— START OF Provided entries —

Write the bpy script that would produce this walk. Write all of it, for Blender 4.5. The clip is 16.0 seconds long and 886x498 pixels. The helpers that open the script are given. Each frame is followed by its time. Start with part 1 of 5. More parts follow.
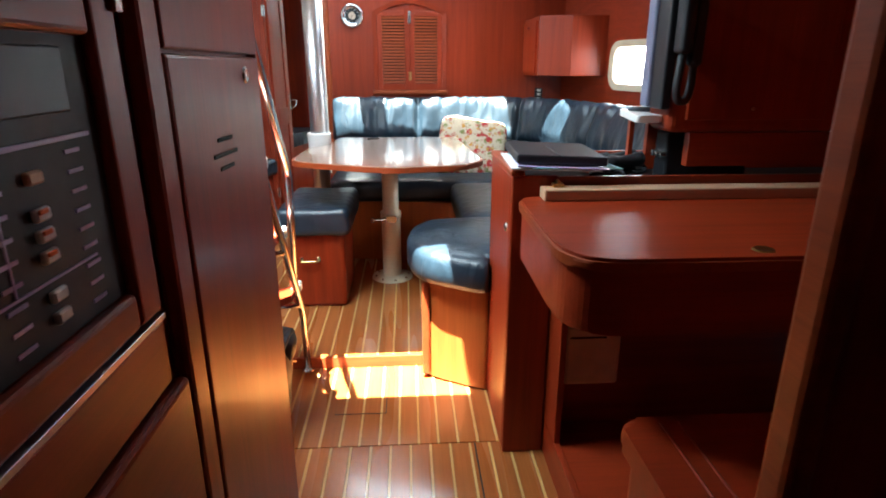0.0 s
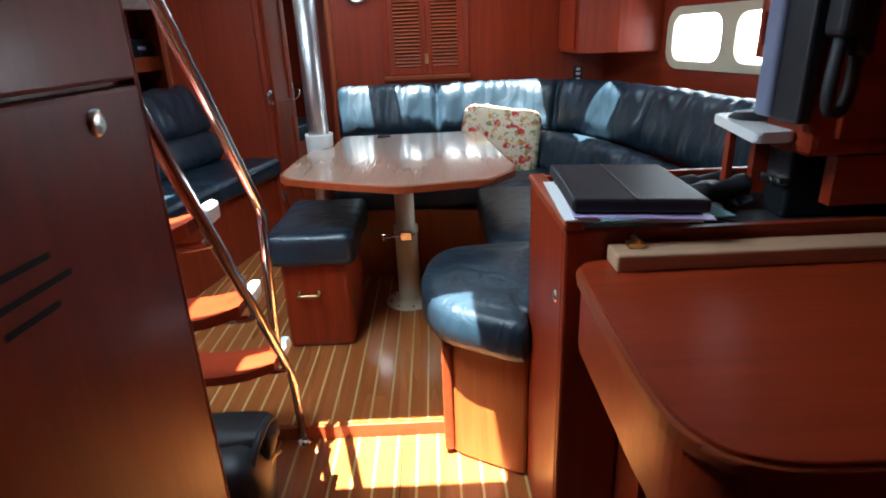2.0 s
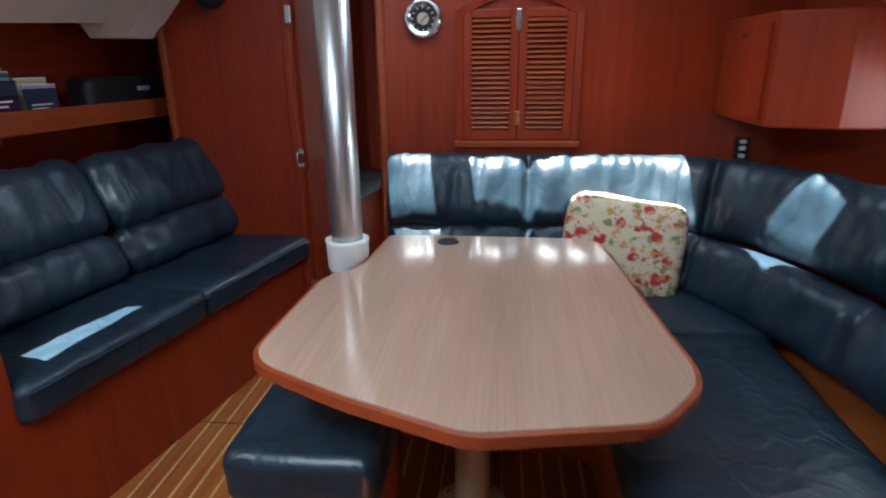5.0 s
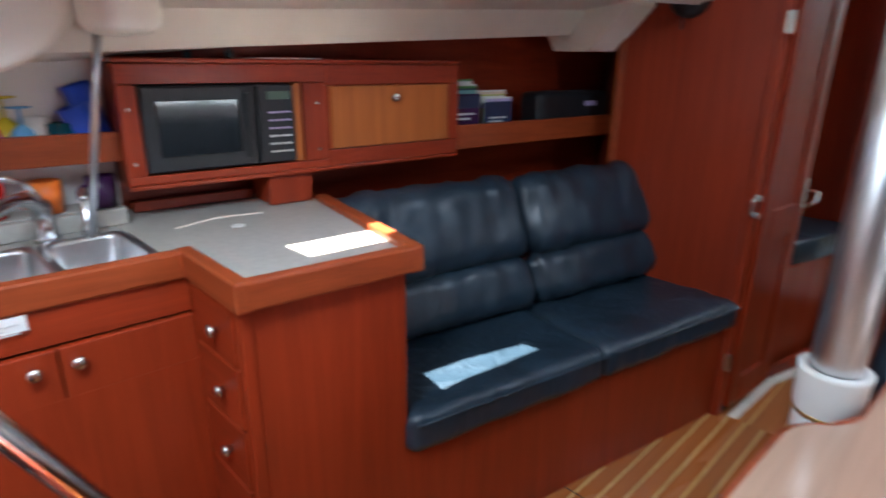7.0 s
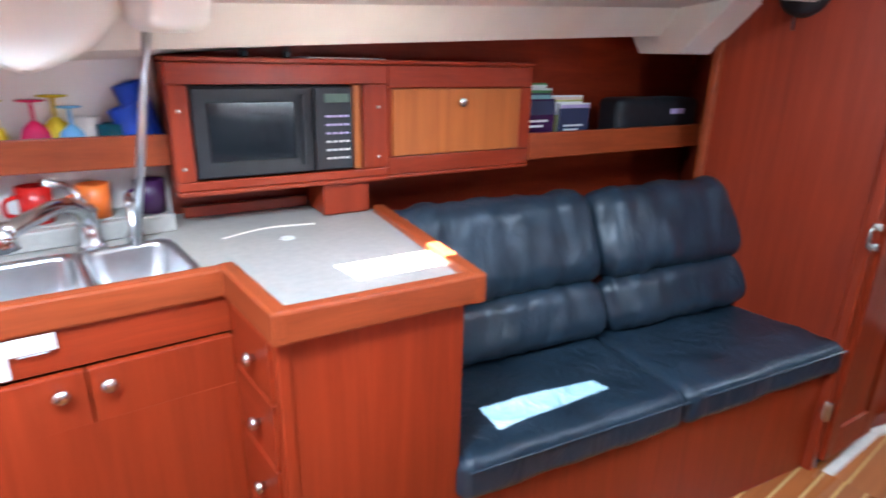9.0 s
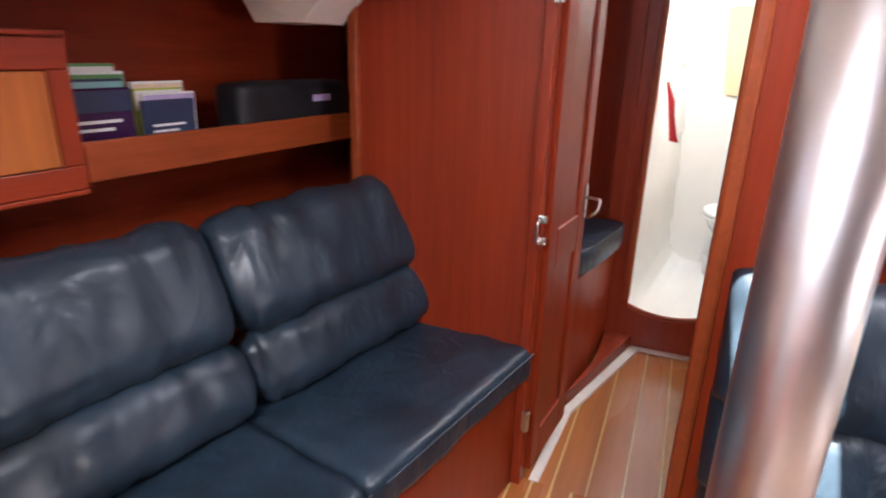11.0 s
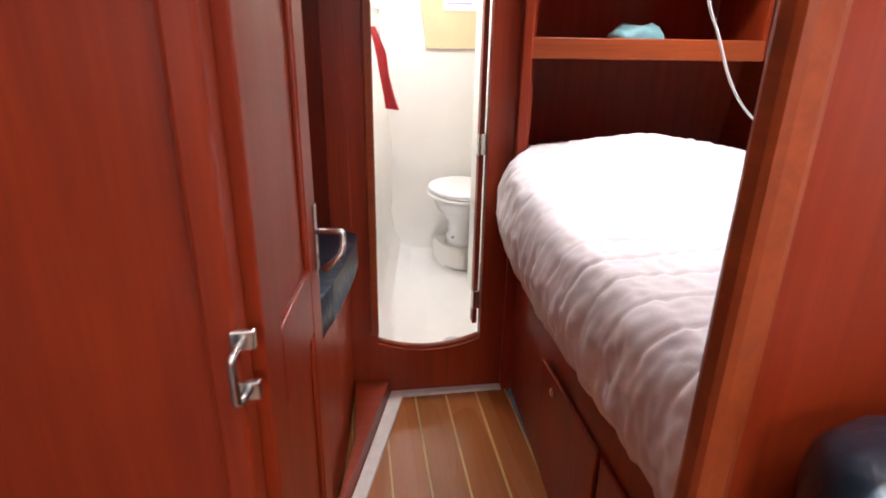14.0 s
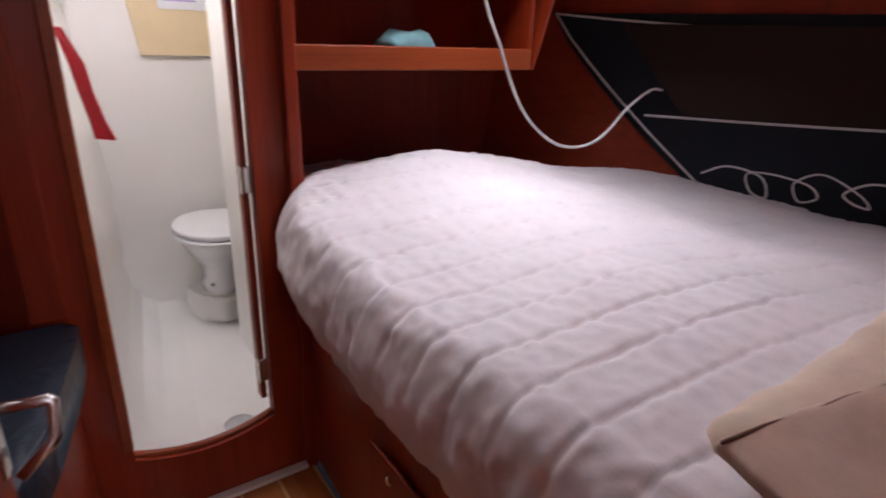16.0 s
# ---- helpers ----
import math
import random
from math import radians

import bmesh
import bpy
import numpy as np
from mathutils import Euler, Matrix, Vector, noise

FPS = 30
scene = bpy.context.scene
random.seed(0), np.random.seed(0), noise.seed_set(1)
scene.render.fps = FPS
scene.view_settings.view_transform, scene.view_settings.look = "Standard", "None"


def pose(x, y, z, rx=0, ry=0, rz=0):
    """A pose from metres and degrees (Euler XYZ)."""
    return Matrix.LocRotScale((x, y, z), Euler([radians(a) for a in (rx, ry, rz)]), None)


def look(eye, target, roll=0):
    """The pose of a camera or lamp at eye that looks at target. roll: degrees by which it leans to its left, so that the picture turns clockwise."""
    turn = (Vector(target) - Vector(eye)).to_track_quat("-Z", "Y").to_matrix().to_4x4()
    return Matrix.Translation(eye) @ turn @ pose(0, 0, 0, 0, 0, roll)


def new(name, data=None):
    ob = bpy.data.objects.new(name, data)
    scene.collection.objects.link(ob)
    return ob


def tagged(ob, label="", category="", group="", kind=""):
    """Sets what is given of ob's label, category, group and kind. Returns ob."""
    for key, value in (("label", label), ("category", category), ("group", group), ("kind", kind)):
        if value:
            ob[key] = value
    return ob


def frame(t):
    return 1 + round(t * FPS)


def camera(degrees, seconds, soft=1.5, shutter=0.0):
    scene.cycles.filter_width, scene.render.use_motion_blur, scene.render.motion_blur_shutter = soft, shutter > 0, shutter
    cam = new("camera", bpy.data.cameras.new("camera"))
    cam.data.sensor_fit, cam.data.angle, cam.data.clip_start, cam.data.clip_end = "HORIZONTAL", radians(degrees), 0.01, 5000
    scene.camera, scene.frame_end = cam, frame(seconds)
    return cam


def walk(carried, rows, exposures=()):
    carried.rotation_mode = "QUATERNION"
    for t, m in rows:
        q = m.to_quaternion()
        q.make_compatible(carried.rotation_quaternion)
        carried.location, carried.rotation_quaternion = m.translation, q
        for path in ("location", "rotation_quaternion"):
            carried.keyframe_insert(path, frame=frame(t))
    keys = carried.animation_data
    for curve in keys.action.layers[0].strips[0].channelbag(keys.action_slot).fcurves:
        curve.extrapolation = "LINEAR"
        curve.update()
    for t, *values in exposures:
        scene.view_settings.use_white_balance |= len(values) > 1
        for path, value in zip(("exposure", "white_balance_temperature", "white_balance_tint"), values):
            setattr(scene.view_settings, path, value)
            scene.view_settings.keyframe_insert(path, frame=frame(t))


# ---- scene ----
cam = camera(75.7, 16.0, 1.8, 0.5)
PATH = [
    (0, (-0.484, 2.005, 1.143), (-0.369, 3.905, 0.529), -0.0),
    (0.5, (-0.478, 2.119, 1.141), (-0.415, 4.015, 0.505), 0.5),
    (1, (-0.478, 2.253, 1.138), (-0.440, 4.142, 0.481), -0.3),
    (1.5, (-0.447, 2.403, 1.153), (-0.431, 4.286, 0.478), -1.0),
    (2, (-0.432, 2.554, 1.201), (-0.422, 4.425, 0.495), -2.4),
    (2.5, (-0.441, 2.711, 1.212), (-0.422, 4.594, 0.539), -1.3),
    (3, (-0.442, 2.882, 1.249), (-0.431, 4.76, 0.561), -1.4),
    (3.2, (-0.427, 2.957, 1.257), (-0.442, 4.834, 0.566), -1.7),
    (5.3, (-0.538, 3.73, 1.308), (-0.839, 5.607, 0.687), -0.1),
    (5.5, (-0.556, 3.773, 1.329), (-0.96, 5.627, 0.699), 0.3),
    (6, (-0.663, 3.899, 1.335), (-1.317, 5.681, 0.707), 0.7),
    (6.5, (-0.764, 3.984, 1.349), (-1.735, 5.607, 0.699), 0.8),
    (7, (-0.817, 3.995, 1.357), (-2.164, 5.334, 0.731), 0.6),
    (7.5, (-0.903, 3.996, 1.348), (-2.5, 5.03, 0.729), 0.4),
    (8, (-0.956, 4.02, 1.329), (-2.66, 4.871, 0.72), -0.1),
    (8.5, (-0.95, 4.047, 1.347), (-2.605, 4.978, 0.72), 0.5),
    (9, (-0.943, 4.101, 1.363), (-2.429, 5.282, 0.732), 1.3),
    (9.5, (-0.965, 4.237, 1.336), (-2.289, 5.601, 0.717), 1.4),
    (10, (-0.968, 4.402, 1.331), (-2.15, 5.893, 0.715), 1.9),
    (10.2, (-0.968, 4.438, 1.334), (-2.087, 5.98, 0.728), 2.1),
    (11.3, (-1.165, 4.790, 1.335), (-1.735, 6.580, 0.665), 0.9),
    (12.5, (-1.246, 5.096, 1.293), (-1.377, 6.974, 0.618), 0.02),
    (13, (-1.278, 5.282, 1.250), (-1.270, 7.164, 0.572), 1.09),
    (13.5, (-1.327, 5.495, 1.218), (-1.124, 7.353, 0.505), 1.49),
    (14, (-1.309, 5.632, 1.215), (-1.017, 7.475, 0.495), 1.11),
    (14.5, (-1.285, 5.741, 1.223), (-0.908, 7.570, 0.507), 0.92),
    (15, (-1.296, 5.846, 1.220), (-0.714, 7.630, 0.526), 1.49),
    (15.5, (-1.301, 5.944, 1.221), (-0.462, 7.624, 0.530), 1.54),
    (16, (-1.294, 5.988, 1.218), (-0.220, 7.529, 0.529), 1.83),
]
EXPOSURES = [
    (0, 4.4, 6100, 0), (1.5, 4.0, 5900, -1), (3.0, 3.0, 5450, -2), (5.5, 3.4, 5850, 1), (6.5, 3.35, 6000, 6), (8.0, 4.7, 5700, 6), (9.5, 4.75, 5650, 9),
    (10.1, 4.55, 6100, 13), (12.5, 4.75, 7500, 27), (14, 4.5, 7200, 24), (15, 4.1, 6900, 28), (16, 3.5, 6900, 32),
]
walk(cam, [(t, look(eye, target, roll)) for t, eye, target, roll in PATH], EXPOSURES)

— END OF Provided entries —
— START OF Provided entries —

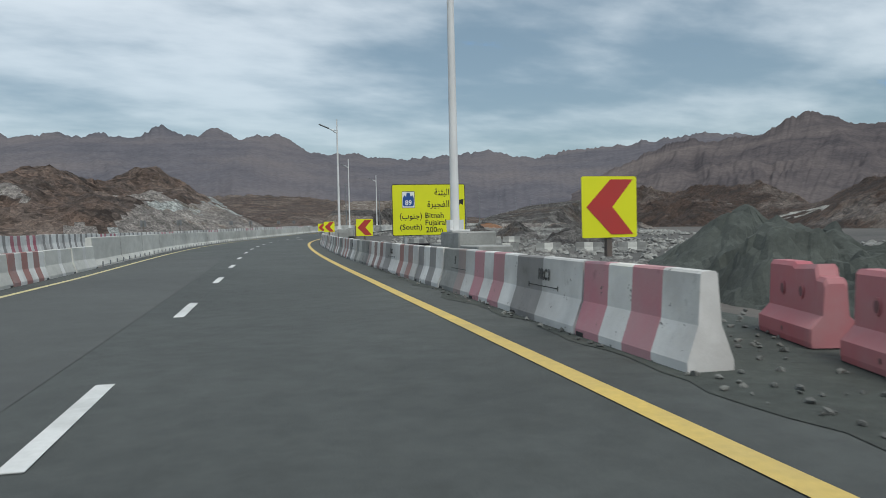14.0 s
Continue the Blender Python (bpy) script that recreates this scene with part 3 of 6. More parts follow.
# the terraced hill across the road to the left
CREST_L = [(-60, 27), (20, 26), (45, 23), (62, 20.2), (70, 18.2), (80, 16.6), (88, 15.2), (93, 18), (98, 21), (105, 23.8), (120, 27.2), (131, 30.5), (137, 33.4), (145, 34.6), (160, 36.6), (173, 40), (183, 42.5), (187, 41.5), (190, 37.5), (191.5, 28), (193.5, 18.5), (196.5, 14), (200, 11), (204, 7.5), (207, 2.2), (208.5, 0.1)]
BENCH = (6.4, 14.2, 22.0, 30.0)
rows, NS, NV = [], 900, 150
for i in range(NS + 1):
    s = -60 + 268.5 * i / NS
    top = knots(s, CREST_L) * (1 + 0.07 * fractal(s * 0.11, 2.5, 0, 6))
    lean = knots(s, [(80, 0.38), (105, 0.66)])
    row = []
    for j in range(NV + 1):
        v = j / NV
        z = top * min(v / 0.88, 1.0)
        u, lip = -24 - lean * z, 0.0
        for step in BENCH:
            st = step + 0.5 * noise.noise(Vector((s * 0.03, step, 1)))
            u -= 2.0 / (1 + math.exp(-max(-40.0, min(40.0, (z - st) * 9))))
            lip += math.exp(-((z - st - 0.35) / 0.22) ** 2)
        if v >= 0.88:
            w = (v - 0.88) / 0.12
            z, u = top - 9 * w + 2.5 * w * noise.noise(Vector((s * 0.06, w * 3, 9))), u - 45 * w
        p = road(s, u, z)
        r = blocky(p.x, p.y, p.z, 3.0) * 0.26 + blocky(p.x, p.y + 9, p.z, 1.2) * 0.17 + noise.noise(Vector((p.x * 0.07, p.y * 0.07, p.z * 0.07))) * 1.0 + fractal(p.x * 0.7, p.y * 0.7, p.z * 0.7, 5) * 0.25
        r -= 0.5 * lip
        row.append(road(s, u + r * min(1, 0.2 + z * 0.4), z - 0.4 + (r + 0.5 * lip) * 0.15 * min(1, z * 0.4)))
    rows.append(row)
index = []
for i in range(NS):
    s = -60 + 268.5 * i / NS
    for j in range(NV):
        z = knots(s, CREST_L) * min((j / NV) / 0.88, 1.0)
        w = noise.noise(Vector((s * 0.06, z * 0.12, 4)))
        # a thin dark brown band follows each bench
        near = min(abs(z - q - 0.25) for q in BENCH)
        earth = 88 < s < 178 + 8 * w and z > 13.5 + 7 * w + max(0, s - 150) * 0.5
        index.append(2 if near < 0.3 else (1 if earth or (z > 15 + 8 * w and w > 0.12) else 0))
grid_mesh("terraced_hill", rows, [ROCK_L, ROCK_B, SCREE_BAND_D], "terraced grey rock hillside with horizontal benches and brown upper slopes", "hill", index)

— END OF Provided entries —

(Problem requirements) Retype the lines above exactly as they appear, from the line containing "Write the bpy" through the line containing "from math import radians", and leave out any pictures.

(Written answer)
Write the bpy script that would produce this walk. Write all of it, for Blender 4.5. The clip is 16.0 seconds long and 886x498 pixels. The helpers that open the script are given. Each frame is followed by its time. Start with part 1 of 5. More parts follow.
0.0 s
2.0 s
5.0 s
7.0 s
9.0 s
11.0 s
14.0 s
16.0 s
# ---- helpers ----
import math
import random
from math import radians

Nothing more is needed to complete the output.